The S&P 500 is the most widely tracked stock market index in the world, representing the 500 largest publicly traded US companies. Here is a comprehensive look at its historical returns — the data every long-term investor should understand.
Key Statistics (1993–2024)
- Average annual return (price only): ~7.7%
- Average annual total return (with dividends): ~10.5%
- Best single year: 1995 (+34.1%)
- Worst single year: 2008 (−38.5%)
- Longest bull market: March 2009 – February 2020 (131 months)
- Worst decade: 2000–2009 (“Lost Decade”): −0.95% annualized price return
Returns by Decade
| Decade | Price Return (Annualized) | Total Return (w/ Dividends) |
|---|---|---|
| 1993–1999 | +18.5% | +21.1% |
| 2000–2009 | −0.95% | +0.4% |
| 2010–2019 | +11.2% | +13.6% |
| 2020–2024 | +14.8% | +15.9% |
The “Lost Decade” (2000–2009) is the strongest argument for consistent DCA over timing the market. An investor who put a lump sum in January 2000 at the dot-com peak saw near-zero returns for a decade. A DCA investor who kept investing through the dot-com crash (2000–2002) and GFC (2008–2009) would have a dramatically different — and positive — outcome.
The Three Major Crashes Since 1993
1. Dot-com Bust (2000–2002)
- Peak: March 2000 at ~1,553
- Trough: October 2002 at ~777
- Drawdown: −49.1%
- Recovery: ~7 years to full recovery
2. Global Financial Crisis (2008–2009)
- Peak: October 2007 at ~1,565
- Trough: March 2009 at ~676
- Drawdown: −56.8% (the worst since the Great Depression)

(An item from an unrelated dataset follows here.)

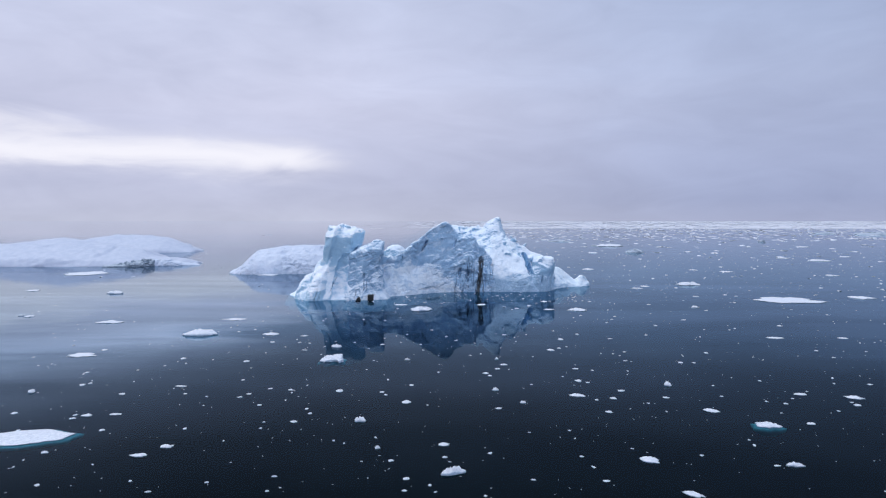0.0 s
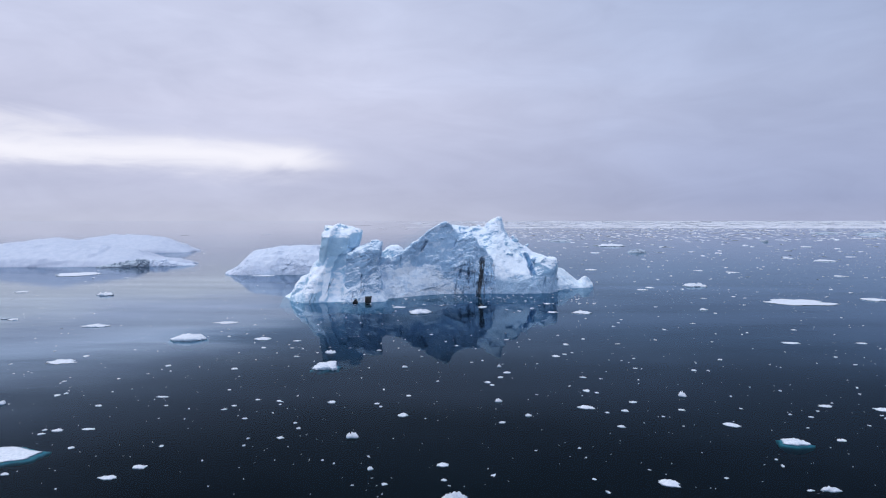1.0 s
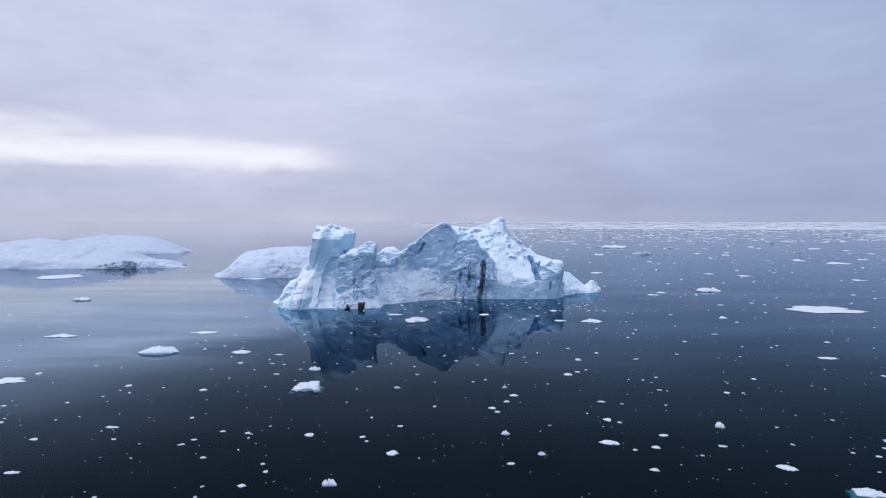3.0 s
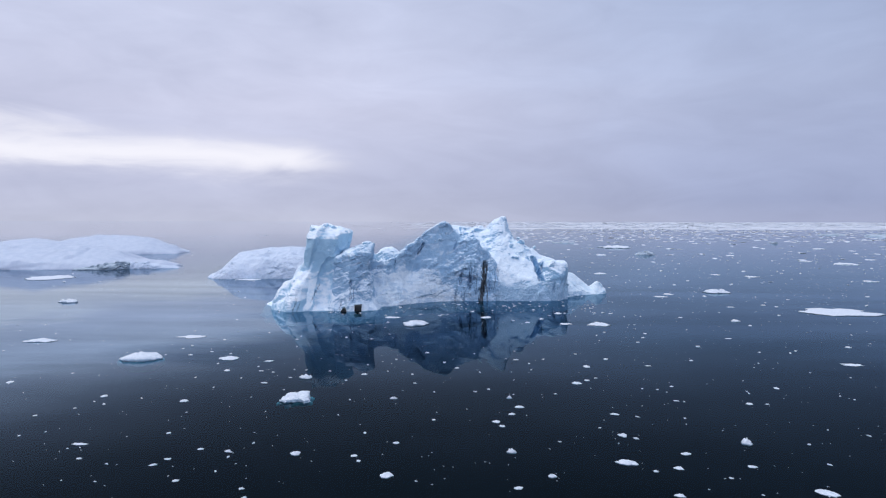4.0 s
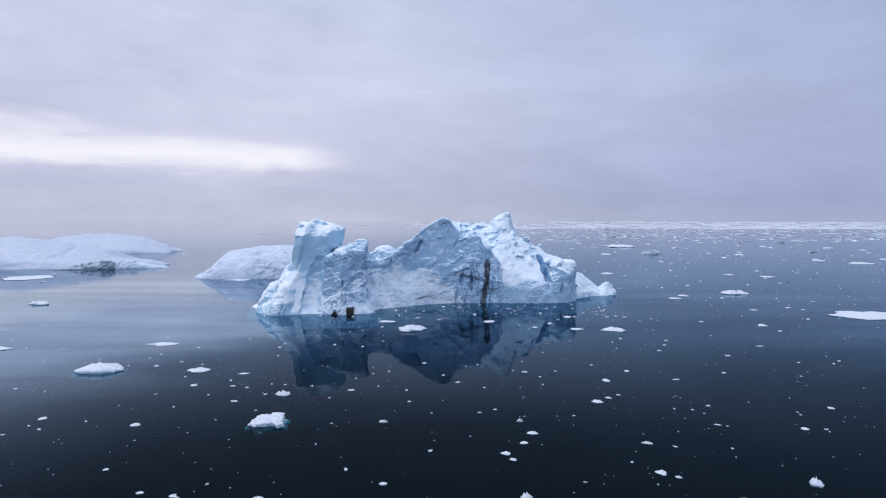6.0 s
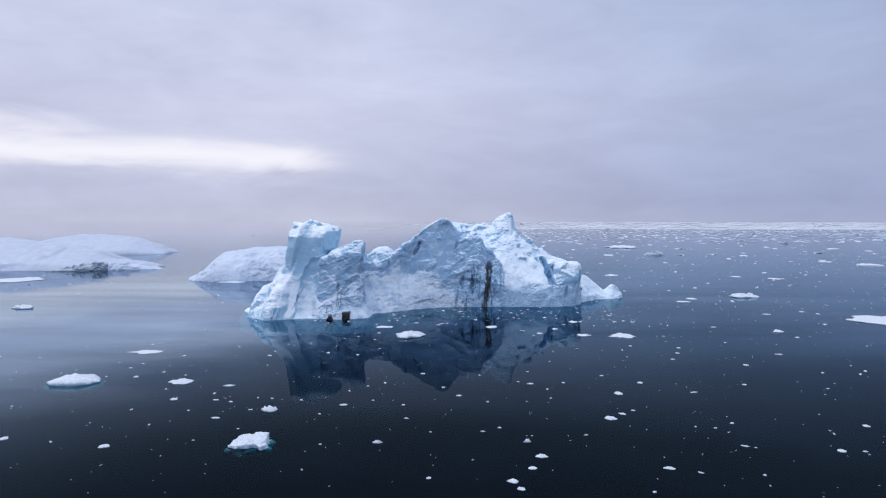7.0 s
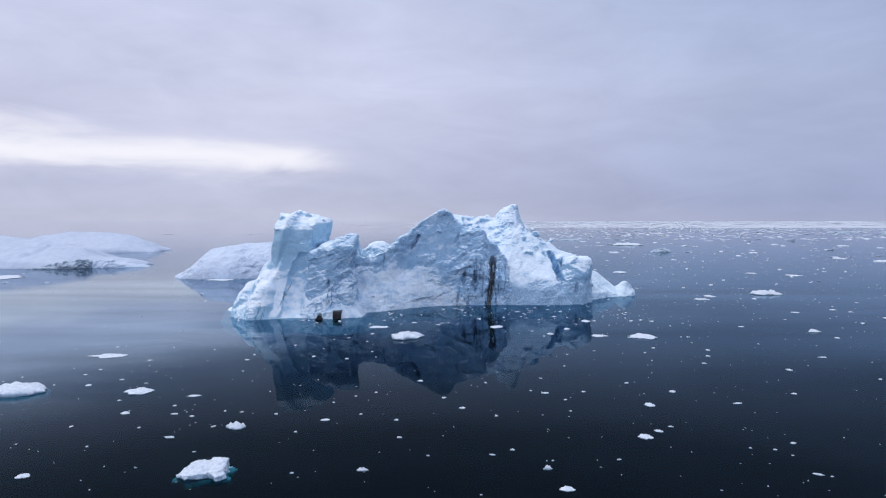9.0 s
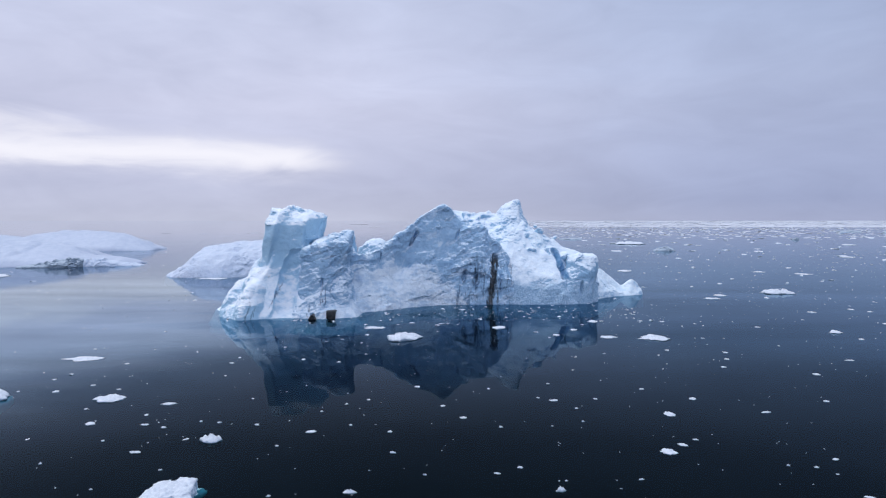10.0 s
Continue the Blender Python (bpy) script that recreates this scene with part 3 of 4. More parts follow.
    lump("tower", lambda bm: (
        tower(bm, [(-3, -46, -20, 164, 192), (0, -44.6, -20, 164.6, 190), (2, -43.6, -21, 166, 189), (4.5, -41.8, -22, 167.6, 188), (6.6, -39.6, -23, 169, 187), (9.0, -37.2, -23.8, 170.2, 187), (12.0, -35.3, -25.2, 170.8, 186),
                   (14.0, -34.7, -25.6, 170.6, 185), (15.5, -34.6, -25.4, 170.6, 185), (17.5, -34.5, -24.8, 170.8, 184), (18.7, -34.2, -24.3, 172.2, 183), (19.6, -33.6, -24.9, 174, 182), (20.3, -33.0, -27.5, 176, 181)],
              plan=[(-1, 0.1), (-0.86, -0.62), (-0.42, -1), (0.05, -0.86), (0.62, -0.80), (1, -0.2), (0.9, 0.6), (0.3, 1), (-0.7, 0.85)]),
        tower(bm, [(9.0, -35.4, -32.6, 171.0, 180), (12.0, -35.4, -31.6, 170.4, 182), (15.0, -34.8, -30.4, 169.6, 182), (17.4, -34.6, -29.8, 169.6, 181), (19.2, -34.0, -29.8, 171.0, 180), (20.3, -33.2, -30.4, 173.0, 179)],
              plan=[(-1, 0), (-0.8, -0.8), (0.1, -1), (1, -0.5), (1, 0.6), (0, 1), (-0.8, 0.8)]),
        [bmesh.ops.create_cube(bm, size=1.0, matrix=Matrix.Translation(at) @ Euler((0.3, tip, tip * 2)).to_matrix().to_4x4() @ Matrix.Diagonal((w, 3.0, h, 1.0)))
         for at, w, h, tip in (((-32.8, 173.5, 19.6), 1.8, 1.5, 0.2), ((-31.0, 175.5, 20.2), 1.9, 1.0, -0.3), ((-28.6, 176.5, 20.0), 1.9, 1.1, 0.35), ((-26.0, 177.0, 18.8), 2.2, 1.4, 0.5))]),
        [((-33.6, 165.2, 2.0), (-31.6, 169.5, 7.0), 0.35, 0.8), ((-28.8, 174.2, 12.0), (-30.0, 166.5, 0.0), 2.2, 1.6), ((-36.6, 172.5, 9.5), (-36.0, 164.8, 0.0), 2.6, -1.1), ((-39.5, 173, 5.0), (-42, 168, 1.0), 2.4, -0.8)], "tall leaning tower of pale blue ice with a swollen head", amount=0.85, grain=5.0, seed=17.0, voxel=0.21, mat=TOWER_ICE)
    lump("tower", lambda bm: tower(
        bm, [(-3, -31.5, -14.5, 164.5, 184), (0, -30.0, -15.8, 165.8, 183), (2, -29.4, -17.4, 167.2, 182), (5, -28.8, -18.4, 168.2, 181), (9, -28.3, -18.6, 168.6, 180), (12.0, -27.8, -18.2, 168.6, 180),
             (13.6, -27.2, -17.9, 169.2, 180), (14.8, -25.6, -17.9, 171.0, 180), (15.6, -23.6, -18.4, 174, 179)],
        plan=[(-1, -0.15), (-0.74, -0.84), (0.05, -1), (0.95, -0.72), (1, 0.3), (0.5, 1), (-0.6, 0.8)], tilt=0.055),
        [((-20.9, 165.5, -0.5), (-20.9, 167, 0.9), 0.8, 1.0), ((-24.3, 165, -0.5), (-24.6, 166.5, 0.8), 0.6, 0.8), ((-23.1, 167.2, 2.6), (-22.9, 168.6, 7), 0.3, 0.6)],
        "blunt block of blue ice with a rough dark brow", seed=40.0, amount=1.15, grain=4.2, voxel=0.21, mat=BLOCK_ICE)
    lump("knob", lambda bm: tower(bm, [(-3, -26, -18, 184, 196), (0, -25.5, -19, 185, 195), (12, -24.5, -19.4, 187, 193), (14.4, -23.8, -19.6, 188, 192), (15.9, -22.9, -20.4, 189, 191.5)]), voxel=0.35, mat=SNOW_ICE)
    lump("knob", lambda bm: tower(bm, [(-3, -26, -10, 204, 224), (0, -25, -11, 205, 223), (8, -23, -12.5, 208, 220), (12, -21, -14.5, 210, 218), (13.6, -19, -16.5, 212, 216)]), voxel=0.35, amount=0.7, mat=SNOW_ICE)
    lump("ice_foot", lambda bm: tower(bm, [(-3, -48.5, -38, 172, 190), (0, -47.0, -39, 174, 188), (1.0, -45.5, -40, 177, 186)]), amount=0.5)
    lump("tongue", lambda bm: ridge(bm, [
        (33.0, 192, 194, 3.0, 200, 6.4, 208), (37.0, 195, 197, 2.4, 203, 6.4, 210), (39.4, 197, 199, 2.0, 204, 6.0, 210), (41.5, 199, 200.5, 1.6, 204, 4.0, 209),
        (44.0, 200, 201.5, 1.2, 204, 2.1, 208), (46.2, 200.6, 202.0, 2.0, 203.6, 3.6, 207), (47.8, 201.5, 202.6, 1.6, 204, 3.0, 207), (49.0, 203, 203.5, 0.4, 204.5, 1.0, 207)], pace=0.5), amount=0.7, label="low white tongue of ice at the waterline")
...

- Recovery: ~5.5 years to new highs
3. COVID-19 Crash (2020)
- Peak: February 19, 2020 at ~3,386
- Trough: March 23, 2020 at ~2,237
- Drawdown: −34%
- Recovery: ~5 months — the fastest recovery in S&P 500 history
What This Means for DCA Investors
The data reveals a counterintuitive truth: bear markets are gifts for DCA investors. During the GFC, an investor with a monthly DCA plan was buying S&P 500 at prices 40–57% below the previous peak. Those “discounted” shares generated enormous returns during the subsequent decade-long bull market.
The psychological challenge is staying the course. Most investors who abandoned their DCA plans during the GFC and reinvested after “the bottom was in” bought back in at far higher prices, severely damaging their long-term returns.
The Power of Staying Invested
J.P. Morgan’s annual “Guide to the Markets” has documented this consistently: an investor who missed just the 10 best trading days in the S&P 500 over a 20-year period would earn roughly half the return of one who stayed fully invested.
DCA doesn’t guarantee you capture every best day — but it ensures you’re always invested, which is the most important variable.
Projecting Forward
A common question: what should investors expect from the S&P 500 over the next 20 years?
There is no reliable answer. Market valuations (Shiller P/E, price-to-sales, etc.) suggest below-average returns may be more likely given historically high valuations. Counterarguments include structural factors like index fund inflows, AI-driven productivity growth, and global capital concentration in US equities.
The responsible answer: invest consistently, diversify globally, and do not bet your retirement on any single return assumption. Use our DCA Calculator to model scenarios at various return rates (5%, 7%, 10%) to stress-test your plan.
Disclaimer: Historical data is for educational purposes only. Past performance does not guarantee future results. This article does not constitute investment advice.